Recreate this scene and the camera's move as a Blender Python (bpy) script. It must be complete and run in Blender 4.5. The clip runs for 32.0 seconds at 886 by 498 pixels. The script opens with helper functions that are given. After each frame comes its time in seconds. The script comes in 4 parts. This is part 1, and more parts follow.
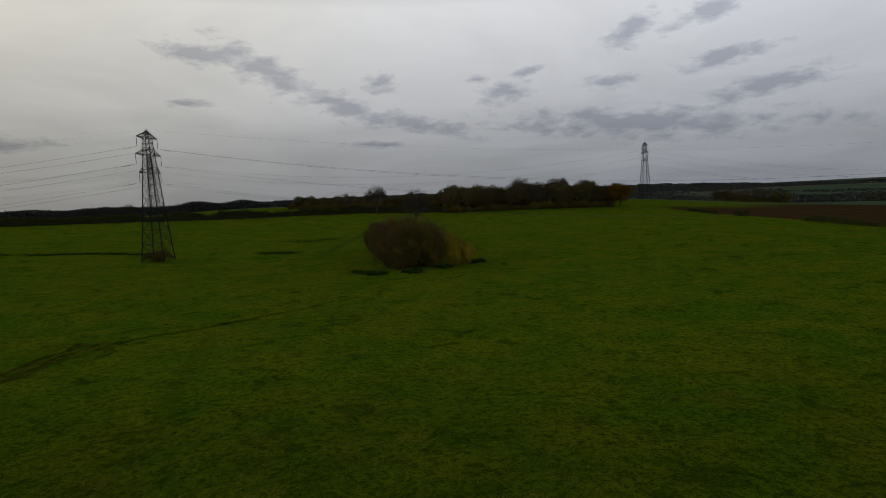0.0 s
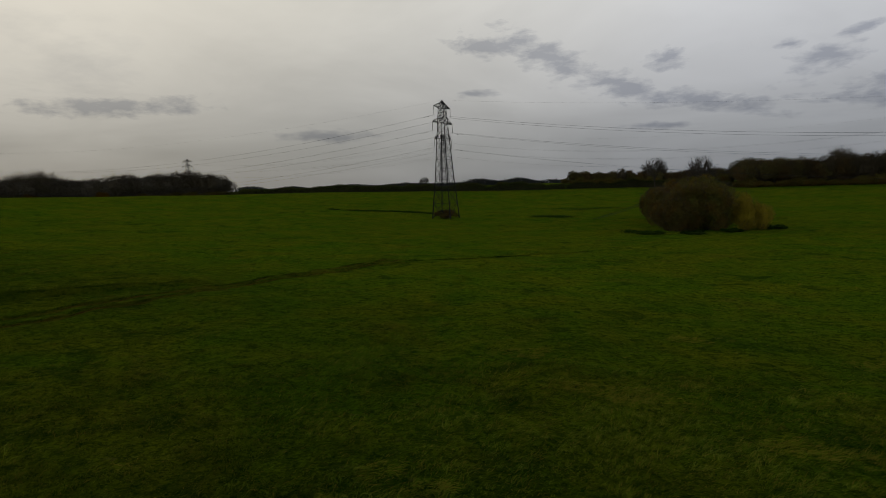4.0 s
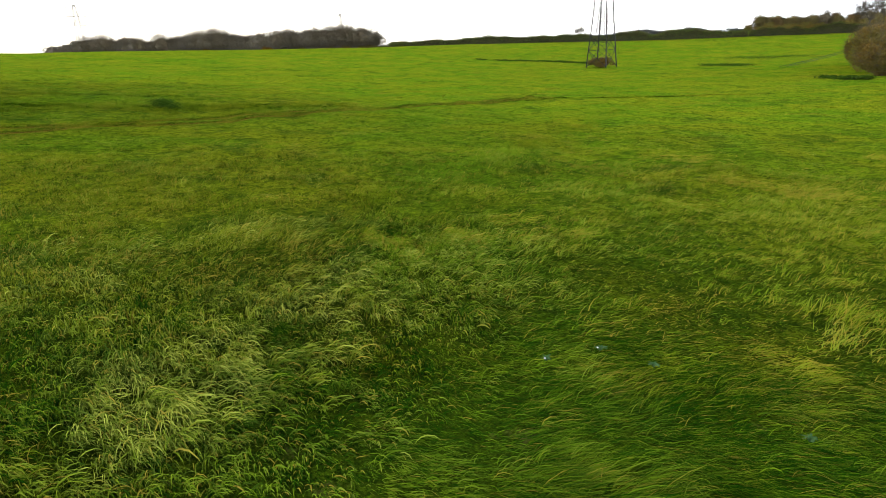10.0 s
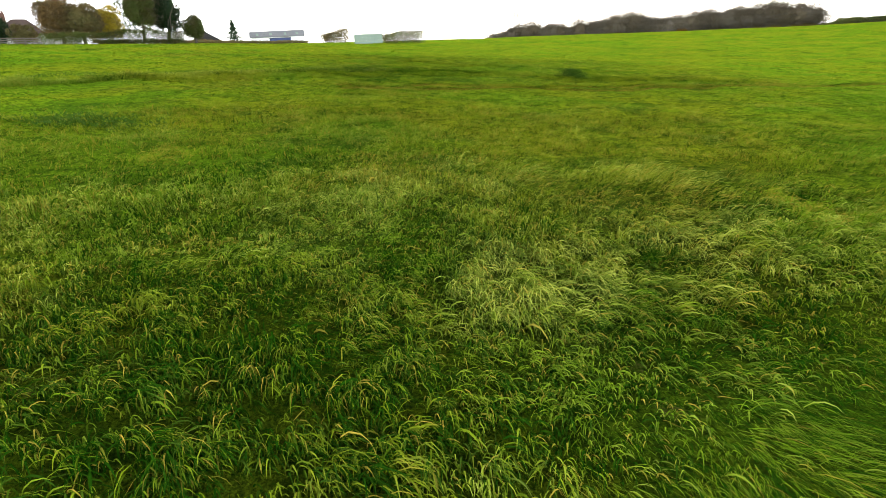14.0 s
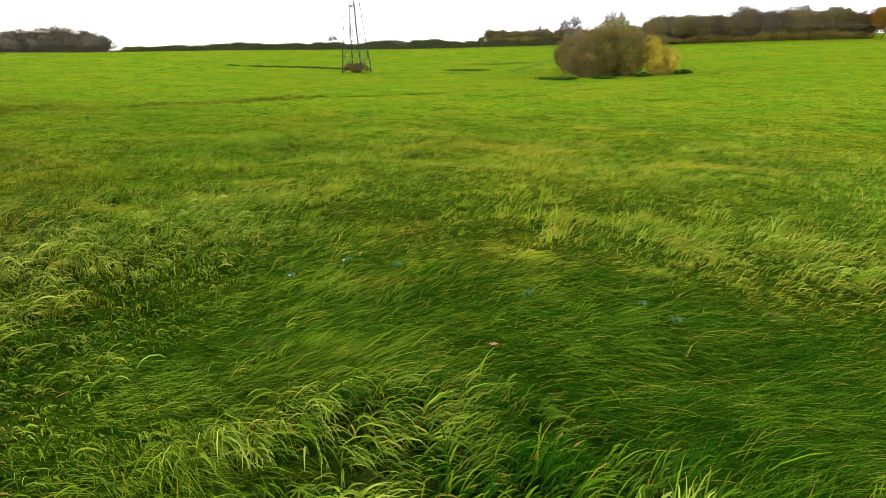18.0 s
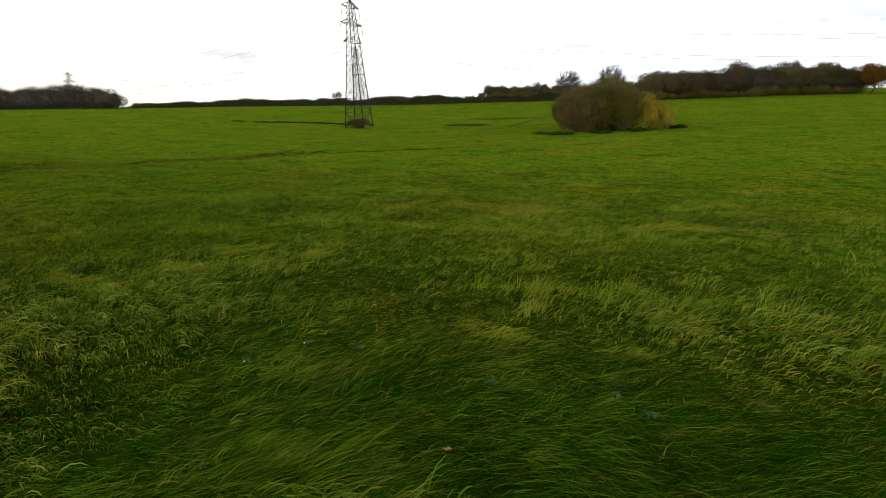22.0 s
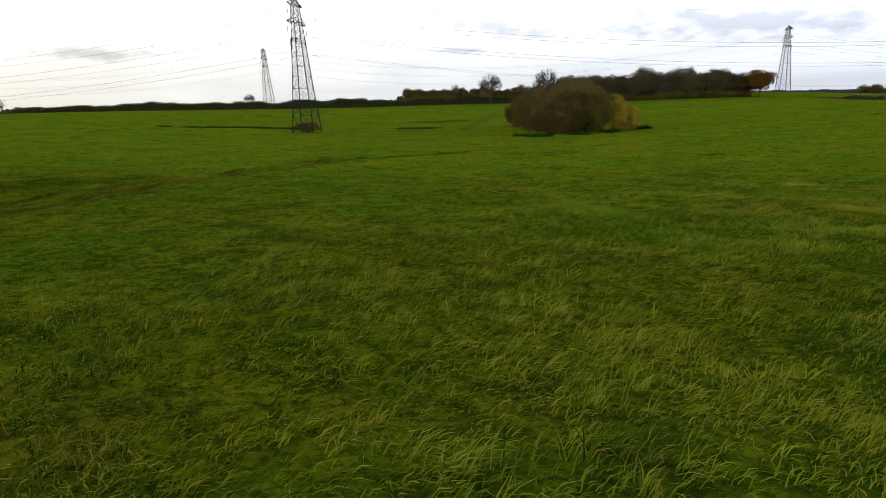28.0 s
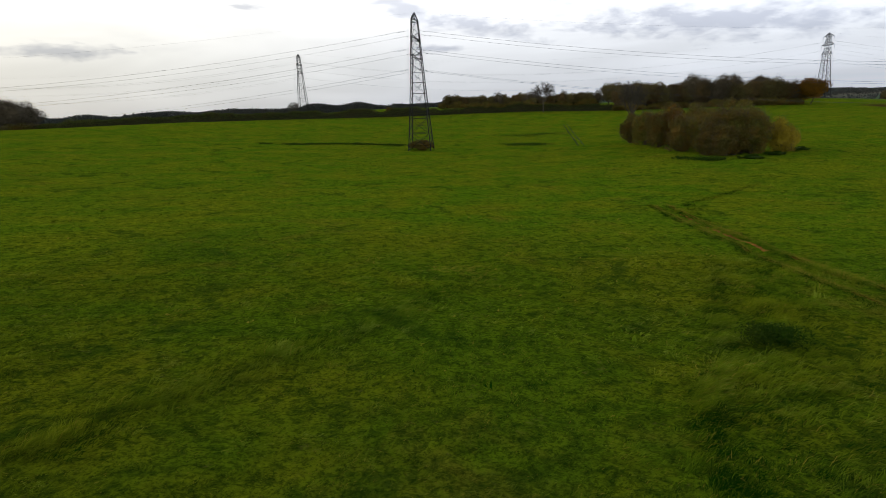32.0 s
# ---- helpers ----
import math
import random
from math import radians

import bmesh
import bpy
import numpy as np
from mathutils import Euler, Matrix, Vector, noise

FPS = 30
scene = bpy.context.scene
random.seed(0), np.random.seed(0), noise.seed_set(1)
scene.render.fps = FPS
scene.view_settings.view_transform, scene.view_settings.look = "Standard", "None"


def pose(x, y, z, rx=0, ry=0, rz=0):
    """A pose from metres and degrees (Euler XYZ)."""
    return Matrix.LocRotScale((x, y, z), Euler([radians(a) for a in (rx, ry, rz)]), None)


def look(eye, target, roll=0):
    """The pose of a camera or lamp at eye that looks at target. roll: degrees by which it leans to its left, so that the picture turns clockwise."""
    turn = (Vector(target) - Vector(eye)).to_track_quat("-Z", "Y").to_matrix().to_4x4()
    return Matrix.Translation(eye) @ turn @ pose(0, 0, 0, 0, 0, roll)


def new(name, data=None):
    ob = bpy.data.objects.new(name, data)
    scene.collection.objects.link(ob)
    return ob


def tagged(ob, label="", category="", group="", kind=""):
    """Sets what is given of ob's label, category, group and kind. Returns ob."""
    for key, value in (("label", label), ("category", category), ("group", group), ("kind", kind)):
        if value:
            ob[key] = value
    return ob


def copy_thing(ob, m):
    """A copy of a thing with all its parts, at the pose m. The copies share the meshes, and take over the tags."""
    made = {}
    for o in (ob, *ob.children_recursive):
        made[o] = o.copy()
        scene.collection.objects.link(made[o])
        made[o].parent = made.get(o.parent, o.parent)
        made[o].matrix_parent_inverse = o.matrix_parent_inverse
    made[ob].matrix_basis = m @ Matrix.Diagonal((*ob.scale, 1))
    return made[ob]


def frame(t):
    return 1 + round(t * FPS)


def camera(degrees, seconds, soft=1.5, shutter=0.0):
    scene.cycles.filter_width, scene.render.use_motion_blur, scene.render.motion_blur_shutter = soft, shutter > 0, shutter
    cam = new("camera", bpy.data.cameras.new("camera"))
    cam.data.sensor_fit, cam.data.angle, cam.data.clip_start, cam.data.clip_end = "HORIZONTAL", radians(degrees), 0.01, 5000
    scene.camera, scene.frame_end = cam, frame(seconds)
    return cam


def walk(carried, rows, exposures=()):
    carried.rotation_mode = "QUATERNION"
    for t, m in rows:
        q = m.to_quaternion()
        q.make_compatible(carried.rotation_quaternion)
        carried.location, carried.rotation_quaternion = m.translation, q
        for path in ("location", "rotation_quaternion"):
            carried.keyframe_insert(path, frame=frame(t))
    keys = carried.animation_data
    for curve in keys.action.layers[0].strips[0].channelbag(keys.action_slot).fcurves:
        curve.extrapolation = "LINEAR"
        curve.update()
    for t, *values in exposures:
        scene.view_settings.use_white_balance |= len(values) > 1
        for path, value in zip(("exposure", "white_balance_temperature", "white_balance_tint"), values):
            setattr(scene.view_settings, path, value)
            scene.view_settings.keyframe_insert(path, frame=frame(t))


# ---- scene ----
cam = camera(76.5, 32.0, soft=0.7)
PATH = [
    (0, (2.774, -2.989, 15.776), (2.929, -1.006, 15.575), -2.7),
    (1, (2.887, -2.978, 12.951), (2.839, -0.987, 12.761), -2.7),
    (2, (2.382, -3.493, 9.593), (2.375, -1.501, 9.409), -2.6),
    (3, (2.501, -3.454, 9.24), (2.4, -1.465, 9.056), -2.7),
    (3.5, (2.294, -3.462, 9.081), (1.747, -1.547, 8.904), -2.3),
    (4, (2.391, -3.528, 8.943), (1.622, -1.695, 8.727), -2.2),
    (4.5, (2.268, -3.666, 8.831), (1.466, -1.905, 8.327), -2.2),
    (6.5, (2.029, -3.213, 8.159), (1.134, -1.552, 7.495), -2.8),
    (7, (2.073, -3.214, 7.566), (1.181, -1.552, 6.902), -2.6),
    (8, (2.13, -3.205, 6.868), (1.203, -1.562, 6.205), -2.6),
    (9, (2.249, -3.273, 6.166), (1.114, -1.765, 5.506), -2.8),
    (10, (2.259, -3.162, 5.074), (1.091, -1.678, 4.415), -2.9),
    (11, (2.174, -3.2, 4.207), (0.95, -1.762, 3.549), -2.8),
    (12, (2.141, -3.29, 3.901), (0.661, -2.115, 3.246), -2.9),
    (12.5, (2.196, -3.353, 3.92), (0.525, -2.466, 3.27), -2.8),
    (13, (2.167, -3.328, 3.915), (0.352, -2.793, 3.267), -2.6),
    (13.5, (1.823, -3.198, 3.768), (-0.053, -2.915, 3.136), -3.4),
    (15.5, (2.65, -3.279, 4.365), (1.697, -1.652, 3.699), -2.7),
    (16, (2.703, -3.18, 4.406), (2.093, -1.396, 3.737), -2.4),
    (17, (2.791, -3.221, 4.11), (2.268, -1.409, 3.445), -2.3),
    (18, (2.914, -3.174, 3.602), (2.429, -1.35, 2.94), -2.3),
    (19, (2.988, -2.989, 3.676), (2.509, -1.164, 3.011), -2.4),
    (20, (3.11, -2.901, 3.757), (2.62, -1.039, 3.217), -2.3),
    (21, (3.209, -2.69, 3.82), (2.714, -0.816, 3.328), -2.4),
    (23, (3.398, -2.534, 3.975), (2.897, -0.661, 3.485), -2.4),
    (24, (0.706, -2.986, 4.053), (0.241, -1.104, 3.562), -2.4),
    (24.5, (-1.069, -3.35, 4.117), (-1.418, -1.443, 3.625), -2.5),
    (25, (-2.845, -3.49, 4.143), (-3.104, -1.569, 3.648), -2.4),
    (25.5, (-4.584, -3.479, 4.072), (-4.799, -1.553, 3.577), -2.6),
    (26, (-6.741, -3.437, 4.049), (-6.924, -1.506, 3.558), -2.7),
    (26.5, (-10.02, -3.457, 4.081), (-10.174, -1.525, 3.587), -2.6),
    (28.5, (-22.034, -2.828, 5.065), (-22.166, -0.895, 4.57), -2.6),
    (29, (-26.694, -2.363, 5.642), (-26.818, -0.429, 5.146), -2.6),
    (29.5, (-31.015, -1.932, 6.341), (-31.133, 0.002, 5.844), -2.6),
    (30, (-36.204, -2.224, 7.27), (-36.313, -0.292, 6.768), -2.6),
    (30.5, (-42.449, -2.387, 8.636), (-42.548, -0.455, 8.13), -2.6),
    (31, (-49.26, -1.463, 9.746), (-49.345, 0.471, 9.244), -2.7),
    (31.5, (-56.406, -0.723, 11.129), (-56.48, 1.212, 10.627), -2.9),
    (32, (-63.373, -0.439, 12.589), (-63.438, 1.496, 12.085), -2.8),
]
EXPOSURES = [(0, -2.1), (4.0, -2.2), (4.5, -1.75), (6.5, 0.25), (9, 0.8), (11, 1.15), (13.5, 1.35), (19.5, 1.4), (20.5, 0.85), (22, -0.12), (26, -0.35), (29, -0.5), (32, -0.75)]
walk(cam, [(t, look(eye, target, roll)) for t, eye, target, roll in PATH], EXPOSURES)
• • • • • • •
* **Short exercise**
Take the data above and repeat it exactly, leaving each picture out.

* **Written reply**
Recreate this scene and the camera's move as a Blender Python (bpy) script. It must be complete and run in Blender 4.5. The clip runs for 32.0 seconds at 886 by 498 pixels. The script opens with helper functions that are given. After each frame comes its time in seconds. The script comes in 4 parts. This is part 1, and more parts follow.
0.0 s
4.0 s
10.0 s
14.0 s
18.0 s
22.0 s
28.0 s
32.0 s
# ---- helpers ----
import math
import random
from math import radians

import bmesh
import bpy
import numpy as np
from mathutils import Euler, Matrix, Vector, noise

FPS = 30
scene = bpy.context.scene
random.seed(0), np.random.seed(0), noise.seed_set(1)
scene.render.fps = FPS
scene.view_settings.view_transform, scene.view_settings.look = "Standard", "None"


def pose(x, y, z, rx=0, ry=0, rz=0):
    """A pose from metres and degrees (Euler XYZ)."""
    return Matrix.LocRotScale((x, y, z), Euler([radians(a) for a in (rx, ry, rz)]), None)


def look(eye, target, roll=0):
    """The pose of a camera or lamp at eye that looks at target. roll: degrees by which it leans to its left, so that the picture turns clockwise."""
    turn = (Vector(target) - Vector(eye)).to_track_quat("-Z", "Y").to_matrix().to_4x4()
    return Matrix.Translation(eye) @ turn @ pose(0, 0, 0, 0, 0, roll)


def new(name, data=None):
    ob = bpy.data.objects.new(name, data)
    scene.collection.objects.link(ob)
    return ob


def tagged(ob, label="", category="", group="", kind=""):
    """Sets what is given of ob's label, category, group and kind. Returns ob."""
    for key, value in (("label", label), ("category", category), ("group", group), ("kind", kind)):
        if value:
            ob[key] = value
    return ob


def copy_thing(ob, m):
    """A copy of a thing with all its parts, at the pose m. The copies share the meshes, and take over the tags."""
    made = {}
    for o in (ob, *ob.children_recursive):
        made[o] = o.copy()
        scene.collection.objects.link(made[o])
        made[o].parent = made.get(o.parent, o.parent)
        made[o].matrix_parent_inverse = o.matrix_parent_inverse
    made[ob].matrix_basis = m @ Matrix.Diagonal((*ob.scale, 1))
    return made[ob]


def frame(t):
    return 1 + round(t * FPS)


def camera(degrees, seconds, soft=1.5, shutter=0.0):
    scene.cycles.filter_width, scene.render.use_motion_blur, scene.render.motion_blur_shutter = soft, shutter > 0, shutter
    cam = new("camera", bpy.data.cameras.new("camera"))
    cam.data.sensor_fit, cam.data.angle, cam.data.clip_start, cam.data.clip_end = "HORIZONTAL", radians(degrees), 0.01, 5000
    scene.camera, scene.frame_end = cam, frame(seconds)
    return cam


def walk(carried, rows, exposures=()):
    carried.rotation_mode = "QUATERNION"
    for t, m in rows:
        q = m.to_quaternion()
        q.make_compatible(carried.rotation_quaternion)
        carried.location, carried.rotation_quaternion = m.translation, q
        for path in ("location", "rotation_quaternion"):
            carried.keyframe_insert(path, frame=frame(t))
    keys = carried.animation_data
    for curve in keys.action.layers[0].strips[0].channelbag(keys.action_slot).fcurves:
        curve.extrapolation = "LINEAR"
        curve.update()
    for t, *values in exposures:
        scene.view_settings.use_white_balance |= len(values) > 1
        for path, value in zip(("exposure", "white_balance_temperature", "white_balance_tint"), values):
            setattr(scene.view_settings, path, value)
            scene.view_settings.keyframe_insert(path, frame=frame(t))


# ---- scene ----
cam = camera(76.5, 32.0, soft=0.7)
PATH = [
    (0, (2.774, -2.989, 15.776), (2.929, -1.006, 15.575), -2.7),
    (1, (2.887, -2.978, 12.951), (2.839, -0.987, 12.761), -2.7),
    (2, (2.382, -3.493, 9.593), (2.375, -1.501, 9.409), -2.6),
    (3, (2.501, -3.454, 9.24), (2.4, -1.465, 9.056), -2.7),
    (3.5, (2.294, -3.462, 9.081), (1.747, -1.547, 8.904), -2.3),
    (4, (2.391, -3.528, 8.943), (1.622, -1.695, 8.727), -2.2),
    (4.5, (2.268, -3.666, 8.831), (1.466, -1.905, 8.327), -2.2),
    (6.5, (2.029, -3.213, 8.159), (1.134, -1.552, 7.495), -2.8),
    (7, (2.073, -3.214, 7.566), (1.181, -1.552, 6.902), -2.6),
    (8, (2.13, -3.205, 6.868), (1.203, -1.562, 6.205), -2.6),
    (9, (2.249, -3.273, 6.166), (1.114, -1.765, 5.506), -2.8),
    (10, (2.259, -3.162, 5.074), (1.091, -1.678, 4.415), -2.9),
    (11, (2.174, -3.2, 4.207), (0.95, -1.762, 3.549), -2.8),
    (12, (2.141, -3.29, 3.901), (0.661, -2.115, 3.246), -2.9),
    (12.5, (2.196, -3.353, 3.92), (0.525, -2.466, 3.27), -2.8),
    (13, (2.167, -3.328, 3.915), (0.352, -2.793, 3.267), -2.6),
    (13.5, (1.823, -3.198, 3.768), (-0.053, -2.915, 3.136), -3.4),
    (15.5, (2.65, -3.279, 4.365), (1.697, -1.652, 3.699), -2.7),
    (16, (2.703, -3.18, 4.406), (2.093, -1.396, 3.737), -2.4),
    (17, (2.791, -3.221, 4.11), (2.268, -1.409, 3.445), -2.3),
    (18, (2.914, -3.174, 3.602), (2.429, -1.35, 2.94), -2.3),
    (19, (2.988, -2.989, 3.676), (2.509, -1.164, 3.011), -2.4),
    (20, (3.11, -2.901, 3.757), (2.62, -1.039, 3.217), -2.3),
    (21, (3.209, -2.69, 3.82), (2.714, -0.816, 3.328), -2.4),
    (23, (3.398, -2.534, 3.975), (2.897, -0.661, 3.485), -2.4),
    (24, (0.706, -2.986, 4.053), (0.241, -1.104, 3.562), -2.4),
    (24.5, (-1.069, -3.35, 4.117), (-1.418, -1.443, 3.625), -2.5),
    (25, (-2.845, -3.49, 4.143), (-3.104, -1.569, 3.648), -2.4),
    (25.5, (-4.584, -3.479, 4.072), (-4.799, -1.553, 3.577), -2.6),
    (26, (-6.741, -3.437, 4.049), (-6.924, -1.506, 3.558), -2.7),
    (26.5, (-10.02, -3.457, 4.081), (-10.174, -1.525, 3.587), -2.6),
    (28.5, (-22.034, -2.828, 5.065), (-22.166, -0.895, 4.57), -2.6),
    (29, (-26.694, -2.363, 5.642), (-26.818, -0.429, 5.146), -2.6),
    (29.5, (-31.015, -1.932, 6.341), (-31.133, 0.002, 5.844), -2.6),
    (30, (-36.204, -2.224, 7.27), (-36.313, -0.292, 6.768), -2.6),
    (30.5, (-42.449, -2.387, 8.636), (-42.548, -0.455, 8.13), -2.6),
    (31, (-49.26, -1.463, 9.746), (-49.345, 0.471, 9.244), -2.7),
    (31.5, (-56.406, -0.723, 11.129), (-56.48, 1.212, 10.627), -2.9),
    (32, (-63.373, -0.439, 12.589), (-63.438, 1.496, 12.085), -2.8),
]
EXPOSURES = [(0, -2.1), (4.0, -2.2), (4.5, -1.75), (6.5, 0.25), (9, 0.8), (11, 1.15), (13.5, 1.35), (19.5, 1.4), (20.5, 0.85), (22, -0.12), (26, -0.35), (29, -0.5), (32, -0.75)]
walk(cam, [(t, look(eye, target, roll)) for t, eye, target, roll in PATH], EXPOSURES)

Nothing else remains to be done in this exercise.